When you use a vacuum cleaner or other high current device on the same circuit as your LED lights, the LEDs will dim once when you turn it on, and brighten once when you turn it off. Our 3D printers use rapid pulses, perhaps several per second, to the high-current heating elements. As the load presented to the main circuit is changing rapidly, you will see the lights flicker at the same rate.

Builders/electricians put in dedicated circuits for high current devices like refrigerators, and most modern kitchens have more than one circuit. Depending on how your kitchen is wired, you may have a different circuit available that won't cause the lights to flicker with the rapidly changing load of the 3D printer.

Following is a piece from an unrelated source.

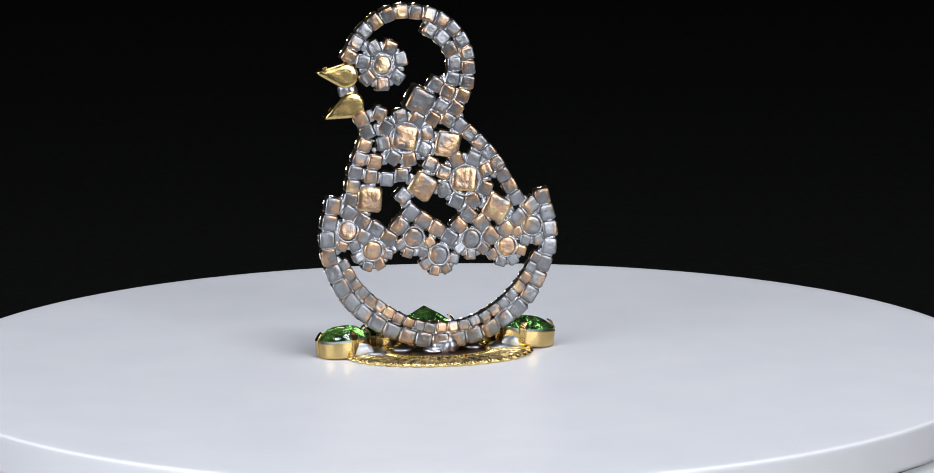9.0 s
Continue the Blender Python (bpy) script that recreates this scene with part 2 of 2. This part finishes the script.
def stone(u, w, kind, spin=0.0, longer=1.0):
    """One crystal in its cup; longer stretches a cup along its chain until it meets its neighbours."""
    me_cup, me_stone, depth, size = kind
    c = put("crystal_setting", me_cup, chick, on_plane(u, w, BACK - depth, spin) @ Matrix.Diagonal((longer, 1, 1, 1)))
    big = kind is BIG_Y
    s = put("crystal", BIG_STONE if big else me_stone, c, Matrix.Translation((0, 0, 0.0004 if big else 0.0)) @ Matrix.Diagonal(((1 + longer) / 2 / longer, 1, 1, 1)) @ Matrix.Rotation(rng.uniform(0, 0.7), 4, "Z"))
    colour = COLOURS.get(id(kind), "clear")
    tagged(s, f"{colour} faceted crystal")
    SITES.append((u, w, size * 500))


def spline(points, count):
    """Evenly spaced places and headings along a smooth line through the points."""
    P = [Vector(p) for p in points]
    P = [2 * P[0] - P[1]] + P + [2 * P[-1] - P[-2]]
    line = []
    for a, b, c, d in zip(P, P[1:], P[2:], P[3:]):
        for i in range(40):
            t = i / 40
            line.append(0.5 * (2 * b + (c - a) * t + (2 * a - 5 * b + 4 * c - d) * t * t + (3 * b - a - 3 * c + d) * t ** 3))
    line.append(P[-2])
    run = [0.0]
    for a, b in zip(line, line[1:]):
        run.append(run[-1] + (b - a).length)
    out = []
    for k in range(count):
        s = run[-1] * k / (count - 1)
        i = min(max(i for i, r in enumerate(run) if r <= s + 1e-9), len(line) - 2)
        h = line[i + 1] - line[i]
        out.append((line[i].lerp(line[i + 1], (s - run[i]) / max(run[i + 1] - run[i], 1e-9)), math.atan2(h.y, h.x)))
    return out


def chain(points, count, kind):
    line = spline(points, count)
    step = sum((q[0] - p[0]).length for p, q in zip(line, line[1:])) / (count - 1)
    for p, a in line:
        stone(p.x, p.y, kind, a, min(max(step * MM / kind[3] * 0.97, 0.92), 1.25))


def flower(u, w, kind, petal, radius, first, step, count, spin=0.0):
    stone(u, w, kind, spin)
    RINGS.append((u, w, kind[3] * 500 * (1.16 if kind is BIG_Y else 1.06)))
    for i in range(count):
        a = radians(first + step * i)
        stone(u + radius * math.cos(a), w + radius * math.sin(a), petal, a)


# head and body
chain([(29.3, 86.1), (25.3, 92.3), (18.4, 97.2), (10.5, 97.7), (2.8, 95.0), (-2.8, 89.3), (-4.7, 81.3), (-3.0, 73.6), (1.3, 67.0)], 17, SMALL_Y)
chain([(6.4, 92.5), (3.0, 90.1), (0.2, 86.3), (-0.6, 81.8), (1.2, 74.7), (5.6, 67.6)], 8, SMALL_Y)
chain([(-1.9, 65.4), (-7.7, 60.0), (-12.7, 53.8), (-18.0, 44.1)], 8, SMALL_Y)
chain([(25.3, 60.7), (28.0, 53.5), (29.3, 45.6)], 5, SMALL_Y)
chain([(26.0, 68.2), (24.2, 64.4)], 2, SMALL_Y)
for u, w, a in ((4.9, 77.2, 0.6), (20.9, 69.5, 0.4), (22.4, 56.1, 0.2), (23.6, 51.9, 0.1), (19.1, 50.8, 0.1), (14.6, 51.8, 0.0), (14.5, 45.9, 0.8), (6.8, 54.7, 0.5)):
    stone(u, w, SMALL_Y, a)
for u, w, a in ((9.2, 72.5, 0.5), (1.7, 59.9, 0.2), (8.7, 48.4, 0.6), (24.0, 45.2, 0.1), (-12.3, 41.4, 0.5)):
    stone(u, w, BIG_Y, a)
flower(13.7, 62.3, BIG_Y, SMALL_Y, 6.3, 78, 45, 8, 0.2)
flower(-3.3, 49.7, BIG_Y, SMALL_Y, 6.4, 67, 45, 8, 0.1)
flower(20.0, 83.1, EYE_K, SMALL_Y, 5.4, 64, 51.4, 7)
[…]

Sorry to disagree on all points.

While significantly overloading a circuit can cause a voltage drop. A 20A circuit on #14 copper could drop 10V at full load, at the very end of the circuit. This assume 100 ft of wire from the breaker box to the end of the circuit where the load is. There isn't much that will be impacted by 110V rather than 120V at the wall. Certainly not an LED light. Very few LED lights are directly fed by the wall voltage, and none that are dimmable. Most LED bulbs have a driver circuit that is effectively a buck converter. So long as the input voltage is within the input range of the converter, the system will work as expected. The lower input range is usually 80V.

If you look at the scope waveforms in my linked post, you will note that the AC voltage level is constant, regardless of the load of the printer, both during initial heating and PWM temperature maintenance.

Now, all that said, it is obviously an interaction between the printer load and the LED drivers that is causing what we perceive as a flicker, so your recommendation to try a different plug is definitely valid.